DRESSED CASUALLY in shorts and a Harvard sweatshirt and sprawled on a couch in the living room of his parents' home in a quiet, hillside neighborhood in Aptos, the lanky, animated Miller hardly seems daunted by his heavy college and musical workload. Enthusiastic and speaking quickly but clearly, he's confident about preparing both the Prokofiev and Grieg concertos. For him, they are problems easily solved with disciplined study and a focused determination to work out technical challenges.
"It sort of depends on the composer," he explains. "Like with the Prokofiev, I find myself working mostly on the technique because the music--it doesn't play itself, but I think the musical expression is pretty straightforward. Also, since it's an old piece for me, I think I understand the structure and everything by now. So I don't worry about that as much."
John Larry Granger, conductor of the Santa Cruz County Symphony as well as the Youth Symphony, spotted Miller four years ago. Long a champion of young players--Granger's interest in conducting developed from leading high school bands--he tapped an 11-year-old Miller seven years ago to perform excerpts from Beethoven's Piano Concerto No. 1 for the symphony's annual family concert.

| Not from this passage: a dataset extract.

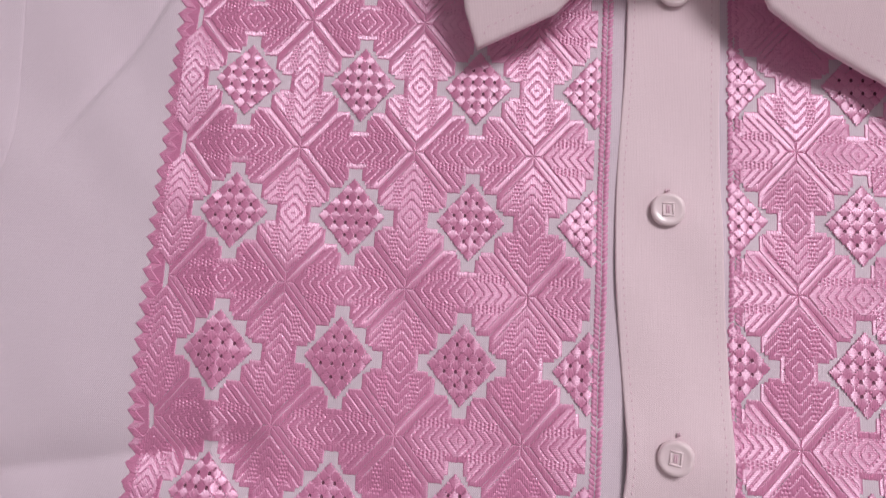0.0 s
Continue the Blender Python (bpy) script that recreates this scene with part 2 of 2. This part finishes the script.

Two years ago, he showcased Miller on Robert Schumann's Piano Concerto in A Minor, a performance that earned standing ovations from an audience enchanted with such gorgeous and sensitive playing by a young player of one of the most famous pieces of the romantic era.
Miller, Granger says, has developed very quickly, and he's been able to overcome some of the fundamental obstacles of becoming a concert-level performer.
"He likes challenges," Granger explains. "He's a problem solver. There are a lot of young people with an artistic mentality, and they're naturally gifted. But they're not great at analyzing and problem solving.
"The trick is to try to solve technical things early," he continues. "It's less difficult for young players--like a lot of athletic things."
Miller got an early start. At the suggestion of his parents, he took up piano lessons at age 6. Though he says he didn't really decide he genuinely wanted to play until he had had a couple of years of lessons, he had plenty of encouragement to keep going.
"Sometimes my dad would sit at the piano with me and work out some stuff because he knows a little piano," Miller recalls. "And at the beginning, he was sort of trying to learn along with me. When I would play concertos, he would play on the second piano [of two the family owns] accompanying me on the orchestra part."
John Orlando heard Miller play a solo recital when Miller was an Aptos High sophomore. Orlando set up a public performance as part of the Cabrillo College Distinguished Artists and Concerts and Lectures series. It was Miller's first major solo recital, and afterward he kept busy with recitals and piano competitions until graduating with honors from Aptos High. Miller slowed down his performing to attend Harvard beginning last year, and instead of studying music he's working on a degree in computer science. He continues to play piano, studying privately.
"I think for me all the time in high school, and even before that, it had been sort of this conflict between music and my homework," Miller says. "And even though that was kind of frustrating that I couldn't get in all the practice time I wanted, I think coming back to studying the piano after studying all these other subjects--which is not necessarily that I didn't like them--coming back to the piano made me realize how much I really enjoy it. So I think music combined with other stuff is a healthy mix for me, whereas in a conservatory you get all music classes and intensive lessons, and I think the level of competition is more intense than at just a university, where not everyone is going on to be a professional musician. I think it's nice to have that balance."
Miller, though, is definitely set on a career playing the piano. He says it matter-of-factly, not with obsessive drive or an all-consuming passion but with a genuine determination that recognizes both the difficulties and the joys of a life as a concert pianist.
For Granger, Miller has come a long way toward making it as a concert pianist. College is a good step, he says, and Granger salutes his decision to focus on getting an education the same way he would encourage a college basketball star to get a degree before turning pro. But though Miller has come this far, Granger adds, he still faces many more tough moments.
"I think people who have long-lasting careers in this business have developed slowly," he says. "And it's not necessarily a bad thing, no matter what anyone does, to have a backup. Everybody who goes after a career in music finds something hard along the way that's difficult to overcome, and it's how they solve those that show what they're really going to do."